Why this works
An innovation challenge is one of the few company moments where employees and customers volunteer their best ideas, on camera, with a deadline. Recording the event captures more original thinking in 48 hours than most companies surface in a year. The output earns recruiting, brand, and roadmap content from a single weekend.
Who you'll feature
The teams that pitched. Winners and runners-up.
The judges. One reaction per judge.
The challenge sponsor. Frames the question and the next step.
How to capture it
Open MarketScale → Requests → New Request to every team an hour before pitches. Three prompts:
What problem were you betting on?
What's your one-line solution?
What would you do next with another week?
Use screen recording for software demos and self-record phone for the prototype showcases.
For in-person finals, book an Onsite Video Booking. The crew gets pitches, judge reactions, and award moments.
Stitch the recap reel with a compilation video.
Reuse it (the 1:10 framing)
One challenge becomes:
A 3-minute event recap.
A 60-second sizzle of the winning pitch.
Three social cuts (one per finalist).
A LinkedIn post per team.
A blog post on "what we built in 48 hours."
A recruiting clip for engineering, design, and PM hires.

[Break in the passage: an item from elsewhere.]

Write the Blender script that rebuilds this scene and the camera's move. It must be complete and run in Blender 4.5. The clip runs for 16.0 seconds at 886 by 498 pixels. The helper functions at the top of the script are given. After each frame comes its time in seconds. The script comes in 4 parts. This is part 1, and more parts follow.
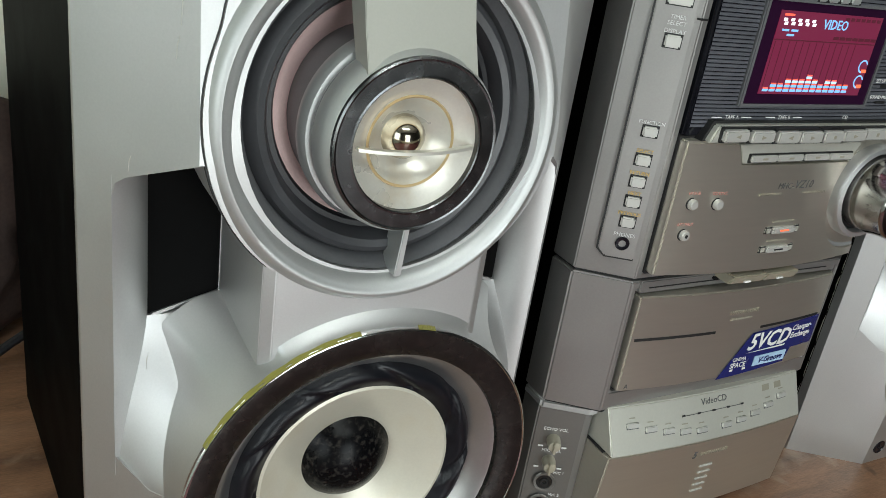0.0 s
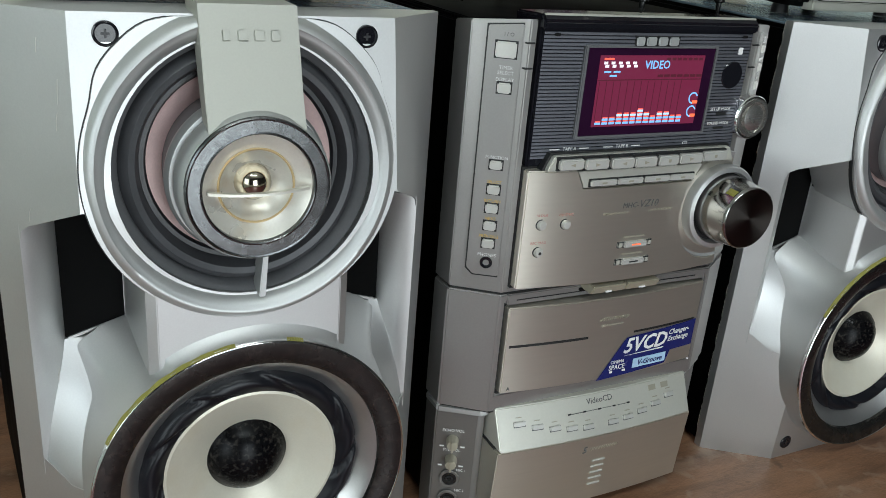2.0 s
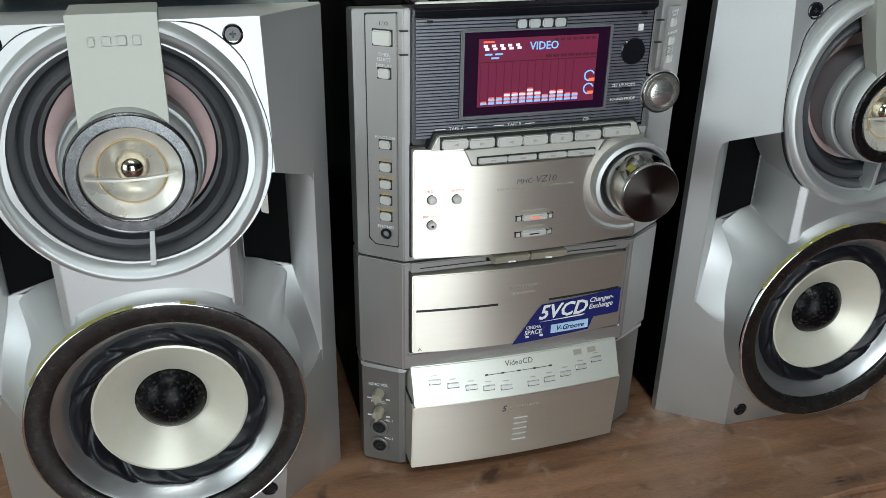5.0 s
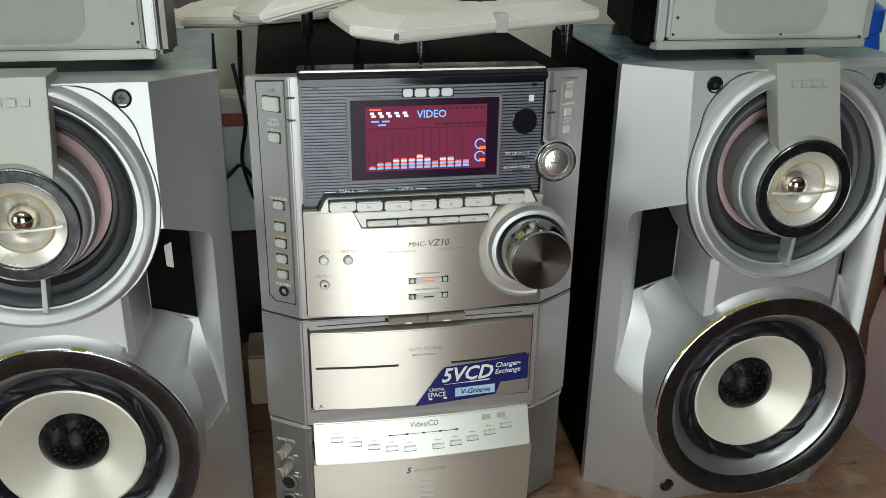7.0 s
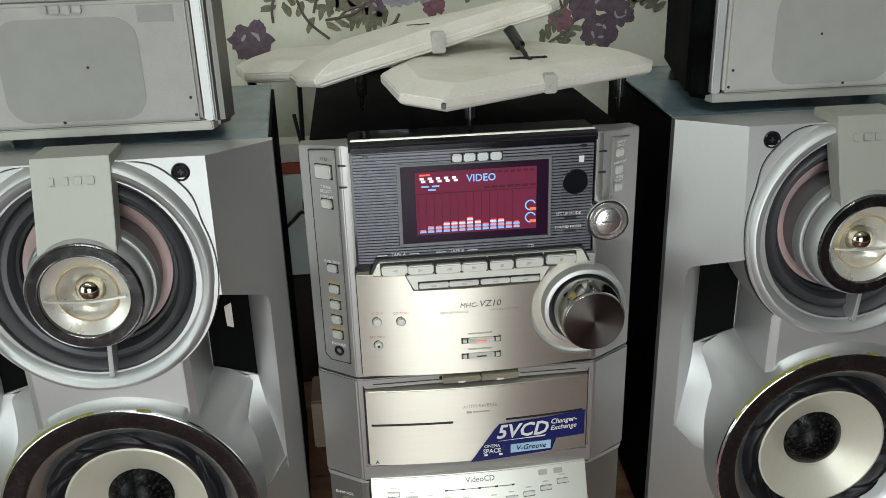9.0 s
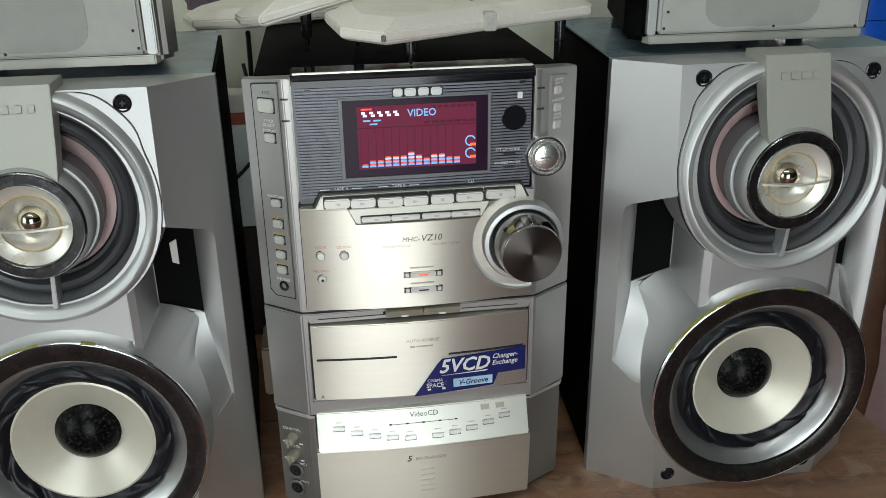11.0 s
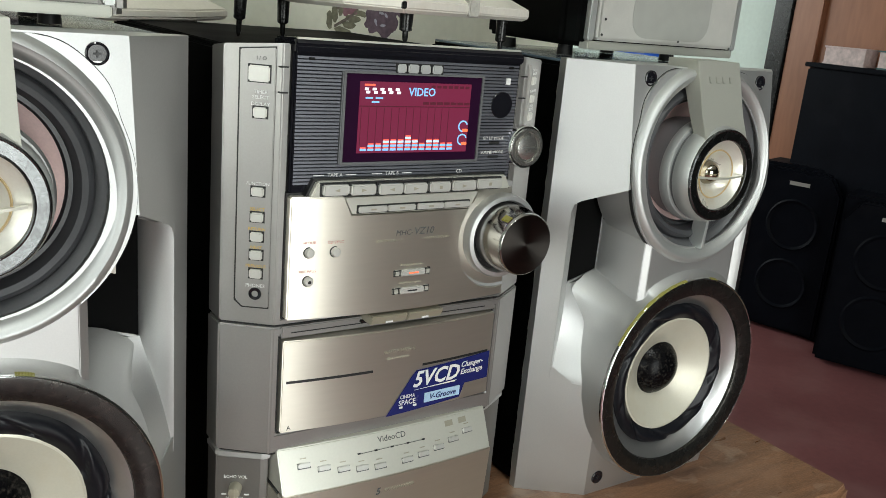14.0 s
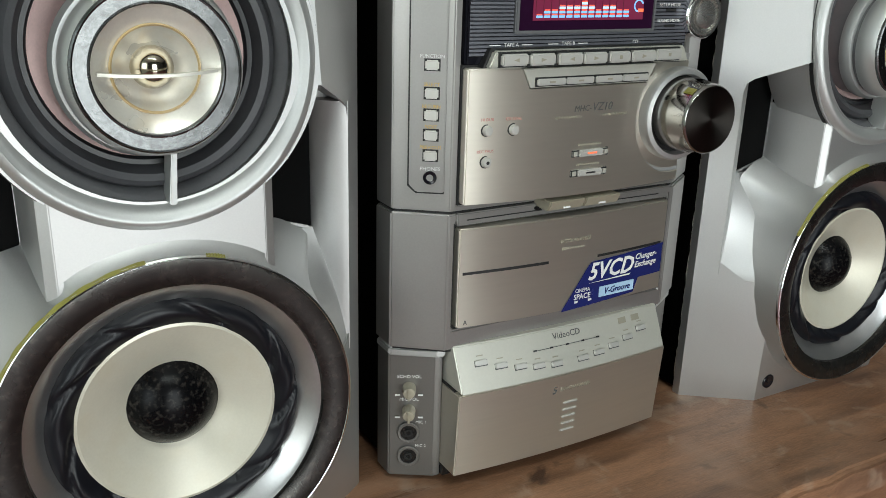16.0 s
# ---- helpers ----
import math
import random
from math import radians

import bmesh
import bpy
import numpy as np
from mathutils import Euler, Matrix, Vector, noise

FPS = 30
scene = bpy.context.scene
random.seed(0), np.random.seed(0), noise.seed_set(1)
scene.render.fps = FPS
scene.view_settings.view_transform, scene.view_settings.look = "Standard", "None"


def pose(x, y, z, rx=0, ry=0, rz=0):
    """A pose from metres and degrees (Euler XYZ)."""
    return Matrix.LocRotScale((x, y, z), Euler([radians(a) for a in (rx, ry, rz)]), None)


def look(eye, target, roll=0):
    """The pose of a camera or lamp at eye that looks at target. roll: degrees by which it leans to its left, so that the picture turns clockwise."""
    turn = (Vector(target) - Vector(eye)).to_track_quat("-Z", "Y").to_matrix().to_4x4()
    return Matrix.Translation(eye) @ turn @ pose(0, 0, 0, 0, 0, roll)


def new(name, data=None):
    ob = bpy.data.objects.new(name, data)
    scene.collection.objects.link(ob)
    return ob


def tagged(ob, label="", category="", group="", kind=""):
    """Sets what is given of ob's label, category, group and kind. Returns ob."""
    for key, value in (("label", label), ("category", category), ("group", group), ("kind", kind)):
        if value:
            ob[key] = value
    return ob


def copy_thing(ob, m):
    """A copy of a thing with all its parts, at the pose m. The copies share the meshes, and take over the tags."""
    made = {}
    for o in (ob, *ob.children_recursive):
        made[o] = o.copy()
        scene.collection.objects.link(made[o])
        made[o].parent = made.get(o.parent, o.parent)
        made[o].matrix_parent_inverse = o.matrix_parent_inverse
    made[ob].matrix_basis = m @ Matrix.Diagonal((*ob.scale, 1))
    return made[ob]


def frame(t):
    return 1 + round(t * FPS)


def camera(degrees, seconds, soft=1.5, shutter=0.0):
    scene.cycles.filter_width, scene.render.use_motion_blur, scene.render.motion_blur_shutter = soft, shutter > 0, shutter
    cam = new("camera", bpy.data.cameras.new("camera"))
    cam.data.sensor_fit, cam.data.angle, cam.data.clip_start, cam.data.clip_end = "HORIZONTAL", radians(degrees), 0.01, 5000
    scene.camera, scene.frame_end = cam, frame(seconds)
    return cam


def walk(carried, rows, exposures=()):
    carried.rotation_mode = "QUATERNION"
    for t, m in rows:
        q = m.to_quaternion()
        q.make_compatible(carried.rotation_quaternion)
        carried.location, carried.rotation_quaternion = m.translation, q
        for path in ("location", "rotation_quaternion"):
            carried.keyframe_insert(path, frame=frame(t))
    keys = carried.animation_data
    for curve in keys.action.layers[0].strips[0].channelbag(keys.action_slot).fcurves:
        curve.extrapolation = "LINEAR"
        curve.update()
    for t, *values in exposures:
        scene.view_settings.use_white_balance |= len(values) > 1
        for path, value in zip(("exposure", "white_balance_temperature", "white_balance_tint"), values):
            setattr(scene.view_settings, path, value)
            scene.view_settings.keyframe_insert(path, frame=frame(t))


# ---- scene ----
cam = camera(54.5, 16.0, soft=0.8)
METRES, EYE, TILT, LEAN, TURN = 1.07, 0.44, 0.0, 0.0, -31.1
ROWS = [
    (0.0, 0.0, 0.0, 0.0, 3.62, -24.0, -8.17),
    (0.5, 0.0029, -0.0179, -0.0009, 1.78, -24.17, -8.68),
    (1.0, 0.0131, -0.0275, 0.0007, 1.21, -24.56, -8.57),
    (1.5, 0.0502, -0.0484, 0.0039, 2.19, -23.52, -6.86),
    (2.0, 0.1075, -0.0705, 0.0351, 5.27, -21.64, -4.45),
    (2.5, 0.1752, -0.0659, 0.0495, 8.01, -21.16, -2.59),
    (3.0, 0.2039, -0.0767, 0.0551, 9.05, -22.28, -2.08),
    (3.5, 0.2024, -0.0763, 0.059, 9.44, -23.65, -2.31),
    (3.7, 0.1969, -0.0763, 0.0558, 9.23, -23.89, -2.38),
    (5.8, 0.3680, -0.0591, 0.0974, 18.48, -27.02, -0.55),
    (6.0, 0.3818, -0.056, 0.0943, 18.66, -26.56, -0.65),
    (6.5, 0.405, -0.0492, 0.0874, 19.23, -24.7, -0.88),
    (7.0, 0.4184, -0.0397, 0.0924, 20.35, -22.37, -0.84),
    (7.5, 0.4298, -0.0257, 0.1058, 21.61, -20.69, -0.26),
    (8.0, 0.4252, -0.0144, 0.1187, 23.51, -20.37, 0.83),
    (8.5, 0.4265, -0.0189, 0.133, 24.49, -20.81, 1.42),
    (9.0, 0.4303, -0.0221, 0.1301, 24.76, -21.83, 1.61),
    (9.5, 0.4429, -0.0295, 0.1229, 24.56, -22.99, 1.67),
    (10.0, 0.4572, -0.0349, 0.1204, 24.47, -23.93, 1.65),
    (10.2, 0.4637, -0.0364, 0.1191, 24.58, -24.15, 1.72),
    (12.3, 0.3577, -0.0733, 0.0690, 13.15, -19.94, -3.35),
    (12.5, 0.3278, -0.079, 0.0662, 11.32, -19.69, -4.06),
    (13.0, 0.2873, -0.08, 0.0518, 6.46, -17.66, -5.36),
    (13.5, 0.2467, -0.0878, 0.0319, 0.32, -15.65, -5.64),
    (14.0, 0.1957, -0.0682, 0.006, -1.72, -15.76, -5.0),
    (14.5, 0.1462, -0.0441, -0.0155, -0.82, -16.62, -4.08),
    (15.0, 0.1233, -0.0371, -0.0416, 0.64, -17.61, -2.93),
    (15.5, 0.1247, -0.0485, -0.0493, 1.39, -18.5, -1.76),
    (16.0, 0.1244, -0.0456, -0.0568, 1.73, -18.76, -1.57),
]
walk(cam, [(t, pose(-0.466, -0.372, EYE, TILT, LEAN, TURN) @ pose(METRES * x, METRES * y, METRES * z, 90 + pitch, roll, yaw)) for t, x, y, z, yaw, pitch, roll in ROWS],
     ((0.0, 0.03, 6450, 10), (1.0, 0.06, 6400, 10), (2.0, -0.08, 6180, 10), (3.5, -0.10, 6380, 10), (6.0, -0.08, 5980, 10), (7.0, -0.13, 6380, 10), (8.5, -0.16, 6500, 10), (10.0, -0.28, 6350, 10), (12.5, -0.08, 6500, 10), (13.5, 0.12, 6700, 10), (16.0, 0.05, 6480, 10)))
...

A roadmap-input artifact for the next planning cycle.
A board or investor update appendix.
A conference-talk submission seed.
A pinned innovation playlist on your Channel feed.
Bundle the recap and per-team pitches into a Sales Team Materials for engineering managers, recruiters, and product leadership.
Common mistake
Treating the recap as a marketing edit. The whole point of an innovation challenge is the rough edges, the half-built demo, the team explaining what didn't work yet. Cutting those out gives you a glossy reel and loses the credibility the format earned.